I temi del fine vita e della bioetica sembrano sullo sfondo, se non addirittura ignorati dai partiti, in questa campagna elettorale estiva. I cattolici dovrebbero farsi sentire di più? E in che modo?

«Forse è bene riflettere sull’ambiguità di una continua sollecitazione dell’opinione pubblica intorno a diritti da far valere individualmente, trascurando il capitolo dei diritti sociali. La pandemia dovrebbe averci insegnato molto da questo punto di vista, in particolare con riguardo alle carenze di assistenza verso le persone più deboli: nonostante una certa perdurante indifferenza verso i tanti morti per Covid-19, soprattutto persone fragili, che ogni giorno continuiamo a registrare.

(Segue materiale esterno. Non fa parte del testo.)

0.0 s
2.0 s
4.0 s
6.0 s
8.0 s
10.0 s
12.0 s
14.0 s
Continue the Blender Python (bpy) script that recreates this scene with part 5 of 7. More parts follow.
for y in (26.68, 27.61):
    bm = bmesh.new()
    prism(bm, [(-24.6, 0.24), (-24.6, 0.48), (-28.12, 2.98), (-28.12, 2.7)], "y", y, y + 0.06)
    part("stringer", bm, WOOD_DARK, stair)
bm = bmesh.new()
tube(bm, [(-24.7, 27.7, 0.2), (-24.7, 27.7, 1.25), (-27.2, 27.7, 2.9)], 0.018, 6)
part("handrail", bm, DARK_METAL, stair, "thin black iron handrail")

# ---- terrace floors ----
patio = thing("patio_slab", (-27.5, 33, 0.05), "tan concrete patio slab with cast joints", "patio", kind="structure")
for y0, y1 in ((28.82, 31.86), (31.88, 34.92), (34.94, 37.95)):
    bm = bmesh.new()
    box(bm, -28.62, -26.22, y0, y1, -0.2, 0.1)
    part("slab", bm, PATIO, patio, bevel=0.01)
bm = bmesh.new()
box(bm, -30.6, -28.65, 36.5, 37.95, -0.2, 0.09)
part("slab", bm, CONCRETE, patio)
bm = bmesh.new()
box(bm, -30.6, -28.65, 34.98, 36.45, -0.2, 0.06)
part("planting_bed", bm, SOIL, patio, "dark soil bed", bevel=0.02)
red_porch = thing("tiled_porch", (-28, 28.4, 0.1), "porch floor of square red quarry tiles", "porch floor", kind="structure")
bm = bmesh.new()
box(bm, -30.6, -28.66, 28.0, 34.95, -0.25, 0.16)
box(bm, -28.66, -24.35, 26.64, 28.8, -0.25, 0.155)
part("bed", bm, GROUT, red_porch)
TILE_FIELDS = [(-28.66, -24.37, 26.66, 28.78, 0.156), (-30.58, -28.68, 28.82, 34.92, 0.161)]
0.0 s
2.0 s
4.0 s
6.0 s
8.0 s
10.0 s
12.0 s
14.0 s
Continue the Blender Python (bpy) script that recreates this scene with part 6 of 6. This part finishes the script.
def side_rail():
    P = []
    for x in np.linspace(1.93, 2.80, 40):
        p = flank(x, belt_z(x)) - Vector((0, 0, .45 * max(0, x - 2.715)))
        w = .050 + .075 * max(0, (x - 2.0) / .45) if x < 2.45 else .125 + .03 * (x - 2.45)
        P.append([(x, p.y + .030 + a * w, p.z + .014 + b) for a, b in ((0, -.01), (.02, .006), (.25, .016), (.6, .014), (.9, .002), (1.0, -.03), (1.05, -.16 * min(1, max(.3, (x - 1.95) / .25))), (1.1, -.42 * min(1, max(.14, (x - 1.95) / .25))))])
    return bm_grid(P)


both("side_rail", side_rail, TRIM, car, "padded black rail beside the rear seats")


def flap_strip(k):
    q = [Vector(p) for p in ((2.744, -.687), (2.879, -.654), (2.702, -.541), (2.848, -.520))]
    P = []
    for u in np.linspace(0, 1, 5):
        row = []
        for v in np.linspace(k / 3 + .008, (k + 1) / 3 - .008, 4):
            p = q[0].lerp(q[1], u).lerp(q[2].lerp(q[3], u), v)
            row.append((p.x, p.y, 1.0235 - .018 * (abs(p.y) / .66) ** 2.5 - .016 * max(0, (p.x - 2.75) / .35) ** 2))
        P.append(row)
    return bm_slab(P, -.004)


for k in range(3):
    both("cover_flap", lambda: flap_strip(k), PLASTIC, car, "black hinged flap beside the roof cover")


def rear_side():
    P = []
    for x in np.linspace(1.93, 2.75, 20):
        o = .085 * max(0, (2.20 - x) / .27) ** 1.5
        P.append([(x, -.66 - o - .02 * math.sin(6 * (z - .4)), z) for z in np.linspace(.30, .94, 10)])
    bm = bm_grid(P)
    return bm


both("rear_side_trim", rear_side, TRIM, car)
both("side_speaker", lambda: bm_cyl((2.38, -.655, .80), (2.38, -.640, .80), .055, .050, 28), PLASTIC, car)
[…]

I cattolici, certo, dovrebbero saper essere presenti nel dibattito politico, soprattutto quando sono in gioco nodi delicati della relazionalità sociale. Dire, per esempio, che le aperture eutanasiche si collocano anche nell’ambito di valutazioni di ordine economico, molto distanti dall’enfasi sovente riferita ai diritti individuali, non dev’essere tabù. Ma i cattolici devono saper essere presenti non in nome di motivazioni confessionali, bensì sapendo argomentare secondo ciò che può risultare significativo per ogni concittadino. Senza legare la riflessione di ambito bioetico all’uno o all’altro schieramento politico e, tantomeno, senza presentarla come compatibile solo con uno di esse. Piuttosto, cercando di ricreare, in materia, un clima di dialogo sereno. I temi della bioetica dovrebbero rimanere esenti, del resto, da qualsiasi proposito di coltivare, attraverso di essi, consenso politico».